== Supplied information

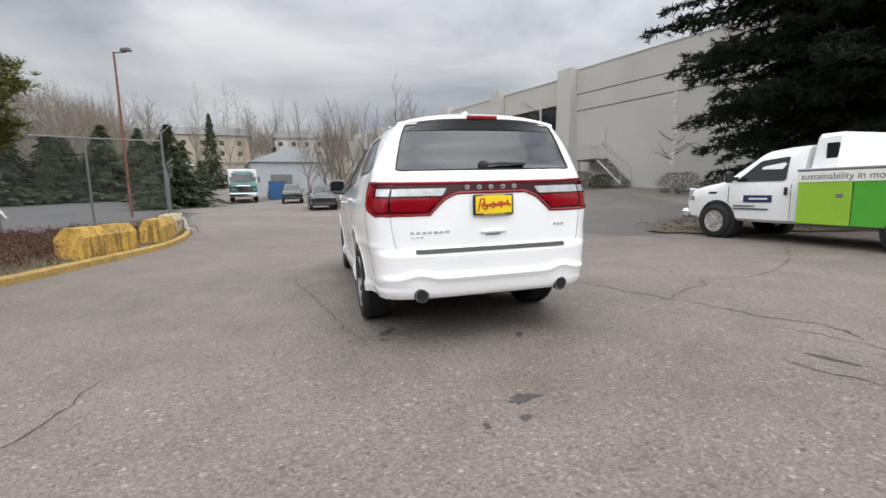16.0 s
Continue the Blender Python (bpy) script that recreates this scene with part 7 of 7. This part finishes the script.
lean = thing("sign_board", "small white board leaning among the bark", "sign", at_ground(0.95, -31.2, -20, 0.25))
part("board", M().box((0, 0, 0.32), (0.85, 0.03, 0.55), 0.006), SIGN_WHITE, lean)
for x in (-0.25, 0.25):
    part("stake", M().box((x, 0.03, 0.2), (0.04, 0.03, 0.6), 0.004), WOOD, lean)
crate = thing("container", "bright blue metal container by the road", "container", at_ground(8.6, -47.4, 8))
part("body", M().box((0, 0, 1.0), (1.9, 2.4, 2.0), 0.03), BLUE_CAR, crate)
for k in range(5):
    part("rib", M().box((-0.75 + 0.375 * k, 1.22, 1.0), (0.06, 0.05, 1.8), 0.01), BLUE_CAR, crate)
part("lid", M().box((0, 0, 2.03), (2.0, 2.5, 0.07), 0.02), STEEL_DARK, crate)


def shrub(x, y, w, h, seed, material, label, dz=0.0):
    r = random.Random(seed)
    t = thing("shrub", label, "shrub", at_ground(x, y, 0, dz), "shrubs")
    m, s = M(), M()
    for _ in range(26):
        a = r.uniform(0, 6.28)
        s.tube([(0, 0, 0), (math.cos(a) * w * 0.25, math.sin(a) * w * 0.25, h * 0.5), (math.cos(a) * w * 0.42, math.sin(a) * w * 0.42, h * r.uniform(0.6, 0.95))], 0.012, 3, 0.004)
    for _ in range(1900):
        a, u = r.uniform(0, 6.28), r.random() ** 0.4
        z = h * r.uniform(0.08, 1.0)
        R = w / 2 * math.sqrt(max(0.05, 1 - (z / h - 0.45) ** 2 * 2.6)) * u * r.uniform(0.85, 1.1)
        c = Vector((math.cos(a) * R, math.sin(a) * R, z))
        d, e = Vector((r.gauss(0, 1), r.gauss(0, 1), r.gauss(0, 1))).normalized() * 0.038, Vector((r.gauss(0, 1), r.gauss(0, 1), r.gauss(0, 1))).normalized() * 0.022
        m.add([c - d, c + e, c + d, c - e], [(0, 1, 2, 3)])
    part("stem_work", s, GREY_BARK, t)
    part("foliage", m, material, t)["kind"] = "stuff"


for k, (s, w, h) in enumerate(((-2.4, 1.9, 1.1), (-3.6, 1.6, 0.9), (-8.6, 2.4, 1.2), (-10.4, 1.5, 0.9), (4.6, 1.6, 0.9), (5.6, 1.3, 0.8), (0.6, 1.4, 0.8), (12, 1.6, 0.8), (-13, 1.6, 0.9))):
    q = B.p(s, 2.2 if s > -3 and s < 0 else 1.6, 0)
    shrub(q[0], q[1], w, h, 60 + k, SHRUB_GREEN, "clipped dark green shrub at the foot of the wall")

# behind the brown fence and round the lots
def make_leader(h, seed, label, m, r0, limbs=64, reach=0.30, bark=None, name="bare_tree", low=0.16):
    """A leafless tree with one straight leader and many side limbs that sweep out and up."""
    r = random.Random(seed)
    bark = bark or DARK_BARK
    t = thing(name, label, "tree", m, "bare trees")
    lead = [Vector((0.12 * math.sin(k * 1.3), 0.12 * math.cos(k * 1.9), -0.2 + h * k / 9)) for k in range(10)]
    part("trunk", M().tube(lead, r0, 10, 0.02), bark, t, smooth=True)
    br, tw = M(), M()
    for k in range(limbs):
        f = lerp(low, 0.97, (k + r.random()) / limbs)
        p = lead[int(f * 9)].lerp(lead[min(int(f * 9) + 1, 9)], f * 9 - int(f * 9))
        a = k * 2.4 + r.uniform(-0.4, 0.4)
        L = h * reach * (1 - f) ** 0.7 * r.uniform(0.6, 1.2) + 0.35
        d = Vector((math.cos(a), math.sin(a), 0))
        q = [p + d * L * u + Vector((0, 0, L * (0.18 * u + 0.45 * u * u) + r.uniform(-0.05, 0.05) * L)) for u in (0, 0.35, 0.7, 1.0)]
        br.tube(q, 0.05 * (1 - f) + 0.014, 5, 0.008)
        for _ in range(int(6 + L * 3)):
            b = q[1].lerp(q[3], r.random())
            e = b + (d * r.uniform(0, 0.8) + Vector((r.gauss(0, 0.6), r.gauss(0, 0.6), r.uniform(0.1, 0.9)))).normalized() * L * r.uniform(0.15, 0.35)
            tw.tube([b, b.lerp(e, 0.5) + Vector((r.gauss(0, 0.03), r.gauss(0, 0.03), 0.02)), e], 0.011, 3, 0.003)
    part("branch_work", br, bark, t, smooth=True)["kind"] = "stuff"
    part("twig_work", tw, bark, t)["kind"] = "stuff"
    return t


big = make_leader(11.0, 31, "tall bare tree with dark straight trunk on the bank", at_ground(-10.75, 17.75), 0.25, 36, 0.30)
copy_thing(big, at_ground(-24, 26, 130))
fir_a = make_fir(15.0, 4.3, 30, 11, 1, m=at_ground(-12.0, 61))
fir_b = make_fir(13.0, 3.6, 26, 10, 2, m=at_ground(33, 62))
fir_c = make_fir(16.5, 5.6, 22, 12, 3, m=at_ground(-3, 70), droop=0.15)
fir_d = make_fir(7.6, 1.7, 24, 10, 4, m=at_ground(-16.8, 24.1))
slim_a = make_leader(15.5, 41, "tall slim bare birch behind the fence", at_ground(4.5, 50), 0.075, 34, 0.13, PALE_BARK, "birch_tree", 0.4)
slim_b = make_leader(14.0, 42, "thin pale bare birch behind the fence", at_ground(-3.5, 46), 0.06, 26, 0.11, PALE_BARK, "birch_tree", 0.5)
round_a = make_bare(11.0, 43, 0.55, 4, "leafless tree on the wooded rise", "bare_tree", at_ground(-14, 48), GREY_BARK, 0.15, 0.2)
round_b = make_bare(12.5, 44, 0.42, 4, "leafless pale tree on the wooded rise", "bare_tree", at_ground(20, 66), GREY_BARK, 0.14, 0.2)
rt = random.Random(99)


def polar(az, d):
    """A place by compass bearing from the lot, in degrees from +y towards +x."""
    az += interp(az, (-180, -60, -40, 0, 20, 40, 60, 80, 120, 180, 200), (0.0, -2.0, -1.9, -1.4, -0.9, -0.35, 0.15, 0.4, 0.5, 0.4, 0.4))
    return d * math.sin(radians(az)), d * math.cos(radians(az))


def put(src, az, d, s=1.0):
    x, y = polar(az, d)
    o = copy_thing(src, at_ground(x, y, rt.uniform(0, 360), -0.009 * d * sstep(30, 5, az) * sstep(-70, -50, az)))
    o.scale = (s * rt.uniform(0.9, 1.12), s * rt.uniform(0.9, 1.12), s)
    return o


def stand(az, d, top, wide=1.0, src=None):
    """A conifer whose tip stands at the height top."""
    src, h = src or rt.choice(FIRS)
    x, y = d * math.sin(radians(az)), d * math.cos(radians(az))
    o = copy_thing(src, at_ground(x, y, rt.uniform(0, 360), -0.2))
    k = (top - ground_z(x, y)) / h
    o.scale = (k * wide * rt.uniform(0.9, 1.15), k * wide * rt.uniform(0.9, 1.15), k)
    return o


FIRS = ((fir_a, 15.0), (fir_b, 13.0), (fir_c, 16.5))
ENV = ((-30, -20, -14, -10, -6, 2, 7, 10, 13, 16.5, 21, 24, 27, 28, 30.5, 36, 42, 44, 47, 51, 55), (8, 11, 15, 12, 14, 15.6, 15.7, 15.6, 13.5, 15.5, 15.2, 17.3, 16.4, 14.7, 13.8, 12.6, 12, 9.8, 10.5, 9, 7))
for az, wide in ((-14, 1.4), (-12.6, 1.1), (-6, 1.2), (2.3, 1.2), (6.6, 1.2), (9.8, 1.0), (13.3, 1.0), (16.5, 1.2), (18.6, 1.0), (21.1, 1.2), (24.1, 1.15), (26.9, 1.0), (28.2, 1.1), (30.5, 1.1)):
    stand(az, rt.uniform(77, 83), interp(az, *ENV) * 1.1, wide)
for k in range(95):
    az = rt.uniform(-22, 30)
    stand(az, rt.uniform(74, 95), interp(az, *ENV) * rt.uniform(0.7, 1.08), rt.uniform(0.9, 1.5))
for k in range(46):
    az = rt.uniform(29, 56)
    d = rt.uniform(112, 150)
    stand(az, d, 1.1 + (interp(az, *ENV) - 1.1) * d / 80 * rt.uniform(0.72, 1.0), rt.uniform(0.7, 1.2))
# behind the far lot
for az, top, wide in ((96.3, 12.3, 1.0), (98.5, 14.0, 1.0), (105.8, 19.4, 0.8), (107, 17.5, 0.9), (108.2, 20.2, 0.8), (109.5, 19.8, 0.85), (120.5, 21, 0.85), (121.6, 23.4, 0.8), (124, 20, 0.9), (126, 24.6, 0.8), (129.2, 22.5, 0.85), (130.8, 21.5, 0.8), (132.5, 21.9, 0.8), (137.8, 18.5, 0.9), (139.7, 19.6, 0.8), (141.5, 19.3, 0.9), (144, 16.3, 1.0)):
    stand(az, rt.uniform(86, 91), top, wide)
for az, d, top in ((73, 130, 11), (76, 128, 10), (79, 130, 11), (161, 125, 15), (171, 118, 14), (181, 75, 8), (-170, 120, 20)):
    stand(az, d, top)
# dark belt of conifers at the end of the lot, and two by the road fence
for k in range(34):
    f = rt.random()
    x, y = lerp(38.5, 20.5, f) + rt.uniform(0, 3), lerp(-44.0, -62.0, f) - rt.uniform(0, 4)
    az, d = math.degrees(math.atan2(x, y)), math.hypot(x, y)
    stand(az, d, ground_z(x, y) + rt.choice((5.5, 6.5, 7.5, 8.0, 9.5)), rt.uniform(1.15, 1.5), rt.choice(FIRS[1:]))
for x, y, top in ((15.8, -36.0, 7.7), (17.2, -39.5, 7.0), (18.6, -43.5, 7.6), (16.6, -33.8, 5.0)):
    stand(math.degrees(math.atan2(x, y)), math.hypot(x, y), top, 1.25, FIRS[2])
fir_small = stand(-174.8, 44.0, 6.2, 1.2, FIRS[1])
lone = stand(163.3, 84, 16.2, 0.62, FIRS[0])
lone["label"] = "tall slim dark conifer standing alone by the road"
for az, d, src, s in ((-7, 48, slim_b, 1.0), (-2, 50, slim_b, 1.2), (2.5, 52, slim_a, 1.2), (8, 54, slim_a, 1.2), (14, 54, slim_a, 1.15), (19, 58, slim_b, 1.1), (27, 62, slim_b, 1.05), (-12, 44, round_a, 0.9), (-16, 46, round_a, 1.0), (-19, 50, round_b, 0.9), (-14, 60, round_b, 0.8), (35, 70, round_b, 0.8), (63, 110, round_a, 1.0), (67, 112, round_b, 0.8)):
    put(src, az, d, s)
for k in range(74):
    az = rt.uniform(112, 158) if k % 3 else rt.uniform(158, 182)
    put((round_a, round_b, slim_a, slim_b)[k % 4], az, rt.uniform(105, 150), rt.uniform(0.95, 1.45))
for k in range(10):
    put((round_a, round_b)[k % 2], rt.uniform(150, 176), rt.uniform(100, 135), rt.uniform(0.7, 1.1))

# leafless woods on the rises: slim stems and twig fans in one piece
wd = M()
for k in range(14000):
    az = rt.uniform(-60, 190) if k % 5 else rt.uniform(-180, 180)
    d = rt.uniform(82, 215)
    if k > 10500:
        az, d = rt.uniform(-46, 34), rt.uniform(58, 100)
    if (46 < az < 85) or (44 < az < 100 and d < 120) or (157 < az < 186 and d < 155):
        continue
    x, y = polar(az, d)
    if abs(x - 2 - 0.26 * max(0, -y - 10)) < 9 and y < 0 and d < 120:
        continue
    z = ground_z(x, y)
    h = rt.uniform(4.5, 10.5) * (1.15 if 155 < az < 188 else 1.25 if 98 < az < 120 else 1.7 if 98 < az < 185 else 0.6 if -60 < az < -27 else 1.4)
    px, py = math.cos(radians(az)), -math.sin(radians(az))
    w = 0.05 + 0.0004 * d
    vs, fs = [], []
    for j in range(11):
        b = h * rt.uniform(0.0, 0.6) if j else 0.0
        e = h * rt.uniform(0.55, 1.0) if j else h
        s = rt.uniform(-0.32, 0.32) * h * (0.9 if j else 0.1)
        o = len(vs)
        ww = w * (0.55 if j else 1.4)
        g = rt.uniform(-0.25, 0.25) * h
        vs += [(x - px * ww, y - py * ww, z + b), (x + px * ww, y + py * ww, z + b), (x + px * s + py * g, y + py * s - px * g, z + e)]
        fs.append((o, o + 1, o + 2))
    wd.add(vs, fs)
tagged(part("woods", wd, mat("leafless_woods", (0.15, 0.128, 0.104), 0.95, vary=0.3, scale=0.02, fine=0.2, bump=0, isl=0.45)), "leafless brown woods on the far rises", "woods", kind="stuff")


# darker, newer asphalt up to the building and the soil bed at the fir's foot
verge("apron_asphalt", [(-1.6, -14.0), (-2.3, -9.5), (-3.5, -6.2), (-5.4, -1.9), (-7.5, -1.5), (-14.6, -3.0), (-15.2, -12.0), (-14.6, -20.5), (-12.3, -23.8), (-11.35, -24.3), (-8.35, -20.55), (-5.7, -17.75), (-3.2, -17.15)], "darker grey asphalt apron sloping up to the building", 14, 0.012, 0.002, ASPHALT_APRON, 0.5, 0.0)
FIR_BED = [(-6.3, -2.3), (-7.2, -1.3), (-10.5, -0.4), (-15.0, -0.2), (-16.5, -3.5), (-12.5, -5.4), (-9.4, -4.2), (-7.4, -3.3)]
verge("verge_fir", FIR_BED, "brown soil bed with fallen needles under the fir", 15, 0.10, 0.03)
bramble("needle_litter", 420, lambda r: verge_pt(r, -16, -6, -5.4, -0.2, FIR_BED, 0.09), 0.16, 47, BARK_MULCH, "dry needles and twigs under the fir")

====

▶ [Request] From the first line above down to the line with "0.02), STEEL_DARK, crate)", reproduce every line and no others, omitting pictures.

▶ [The response]
16.0 s
Continue the Blender Python (bpy) script that recreates this scene with part 7 of 7. This part finishes the script.
lean = thing("sign_board", "small white board leaning among the bark", "sign", at_ground(0.95, -31.2, -20, 0.25))
part("board", M().box((0, 0, 0.32), (0.85, 0.03, 0.55), 0.006), SIGN_WHITE, lean)
for x in (-0.25, 0.25):
    part("stake", M().box((x, 0.03, 0.2), (0.04, 0.03, 0.6), 0.004), WOOD, lean)
crate = thing("container", "bright blue metal container by the road", "container", at_ground(8.6, -47.4, 8))
part("body", M().box((0, 0, 1.0), (1.9, 2.4, 2.0), 0.03), BLUE_CAR, crate)
for k in range(5):
    part("rib", M().box((-0.75 + 0.375 * k, 1.22, 1.0), (0.06, 0.05, 1.8), 0.01), BLUE_CAR, crate)
part("lid", M().box((0, 0, 2.03), (2.0, 2.5, 0.07), 0.02), STEEL_DARK, crate)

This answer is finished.